There is a definite demand for pumps manufacturers and suppliers who have holistic knowledge of pump systems and can select all the appropriate components for the pump. A pump system will not function correctly if an employee does not understand how all the controls and processes work, if the controls are insufficient and the application of the pump system is incorrect; this is one of the biggest problems in the pumping industry, he says.
“Consequently, we are now redeveloping our whole training course, with each sector providing a portion of the pump system training,” he points out. The training course is expected to be completed, and implemented, by the end of this year.
Sapsda aims to train employees to evaluate the entire pumping system holistically, from the electric motor to the pump, to produce a more reliable pumping system that will function to its full potential, claims Thys Wehmeyer.
He also acknowledges that many of the skills required by manufacturers have been lost as a result of manufacturers scaling back or shutting down operations, owing to the impact of cheaper imports.
Once the training course is finalised and training starts, Sapsda aims to bring all the different manufacturers together to create a cluster for local manufacturing. “Once the manufacturers form a cluster, the product can be designated,” Thys Wehmeyer points out.
The Department of Trade and Industry, for example, “designates specific industries, where tenders should prescribe that only locally manufactured goods with a prescribed minimum threshold for local production will be considered”.

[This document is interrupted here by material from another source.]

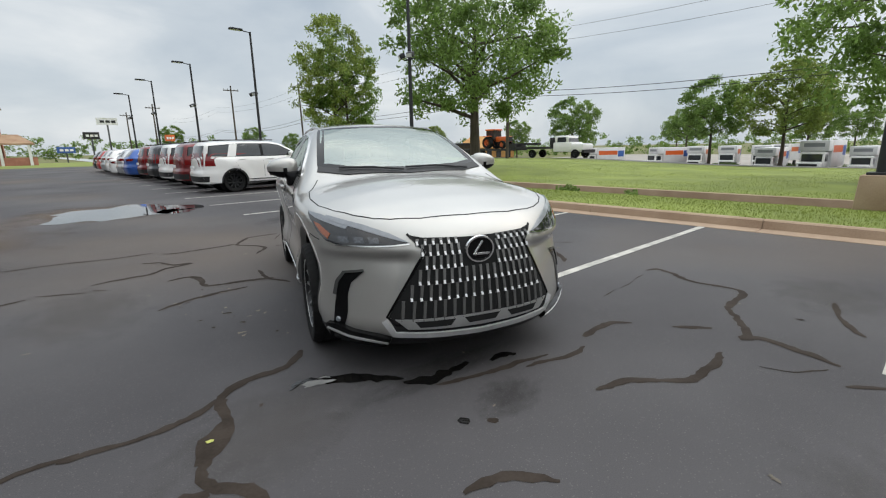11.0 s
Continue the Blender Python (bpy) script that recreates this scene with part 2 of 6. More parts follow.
def let_light_through(m, share, tone=None):
    """Thin leaves or cloth that pass part of the light."""
    n, l = m.node_tree.nodes, m.node_tree.links
    b, thin, mix = n["Principled BSDF"], n.new("ShaderNodeBsdfTranslucent"), n.new("ShaderNodeMixShader")
    if tone:
        thin.inputs["Color"].default_value = tone
    else:
        l.new(b.inputs["Base Color"].links[0].from_socket, thin.inputs["Color"])
    mix.inputs[0].default_value = share
    l.new(b.outputs[0], mix.inputs[1])
    l.new(thin.outputs[0], mix.inputs[2])
    l.new(mix.outputs[0], n["Material Output"].inputs[0])


for leafy in ("leaf", "leaf_yellow", "leaf_dark"):
    let_light_through(M[leafy], 0.6)
let_light_through(M["fabric"], 0.42, (0.30, 0.29, 0.28, 1))


PANES = [M["glass_tint"], M["glass_clear"], M["windscreen"]]


# ---- mesh helpers ----
def part(name, bm, mat, parent=None, label="", smooth=True, sharp=0.7):
    me = bpy.data.meshes.new(name)
    if bm.faces.layers.int.get("laid") is None:
        bmesh.ops.recalc_face_normals(bm, faces=bm.faces)
    for f in bm.faces:
        f.smooth = smooth
    if smooth:
        for e in bm.edges:
            if len(e.link_faces) == 2 and e.calc_face_angle(0) > sharp:
                e.smooth = False
    bm.to_mesh(me)
    bm.free()
    for one in mat if isinstance(mat, (list, tuple)) else [mat]:
        me.materials.append(one)
    ob = new(name, me)
    if isinstance(mat, bpy.types.Material) and mat in PANES:
        ob.visible_shadow = False
    if parent:
        ob.parent = parent
    return tagged(ob, label)


def empty(name, label, category, m=None, group="", kind=""):
    ob = new(name)
    ob.empty_display_size = 0.2
    if m is not None:
        ob.matrix_world = m
    return tagged(ob, label, category, group, kind)


def add_box(bm, x0, x1, y0, y1, z0, z1, bevel=0.0, m=None):
    made = bmesh.ops.create_cube(bm, size=1)["verts"]
    bmesh.ops.transform(bm, matrix=Matrix.Translation(((x0 + x1) / 2, (y0 + y1) / 2, (z0 + z1) / 2)) @ Matrix.Diagonal((x1 - x0, y1 - y0, z1 - z0, 1)), verts=made)
    if bevel:
        edges = list({e for v in made for e in v.link_edges})
        made = list({v for f in bmesh.ops.bevel(bm, geom=edges, offset=bevel, segments=2, affect="EDGES", profile=0.5)["faces"] for v in f.verts} | {v for v in made if v.is_valid})
    if m is not None:
        bmesh.ops.transform(bm, matrix=m, verts=made)
    return made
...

This means that State-owned enterprises (SOEs) and municipalities are required to buy locally manufactured goods for projects to encourage job creation and stimulate the industry. A designation will entail a set period, such as five years, during which the SOEs and municipalities are required to buy the product.
Sapsda believes that this will provide the manufacturers with a short-term advantage over imports, and, consequently, capital to increase manufacturing capacity and improve skills development. The designation will highlight the manufacturing capabilities and capacity of South African foundries and manufacturers.
Meanwhile, several foundries in South Africa are struggling to maintain manufacturing volumes, as many pump manufacturers are importing components rather than acquiring locally manufactured castings, Thys Wehmeyer points out.
“Most important for the success of the pumping industry is the success of the foundries . . . if they go belly up, so will pumps manufacturing. . . ”
He emphasises, therefore, that it is critical that foundries are competitive, otherwise the local pumps industry cannot be competitive internationally. Designation will once again play a pivotal role in maintaining production levels in local foundries.
Sapsda currently has 28 members, and an ongoing initiative is the aim to increase membership by attracting companies in other Southern African Development Community countries. There are currently five association directors, which Sapsda aims to increase to nine. By having nine directors, Sapsda will have greater representation of the associated industries and nine members will ensure a quorum at meetings.
“We did not do a big membership drive until we had all our paperwork together and were registered properly,” illustrates Thys Wehmeyer.
Sapsda organised a golf day earlier this month to raise money for the association and drive membership. The next membership drive will occur at the Electra Mining Exhibition, where Sapsda will distribute information about the association.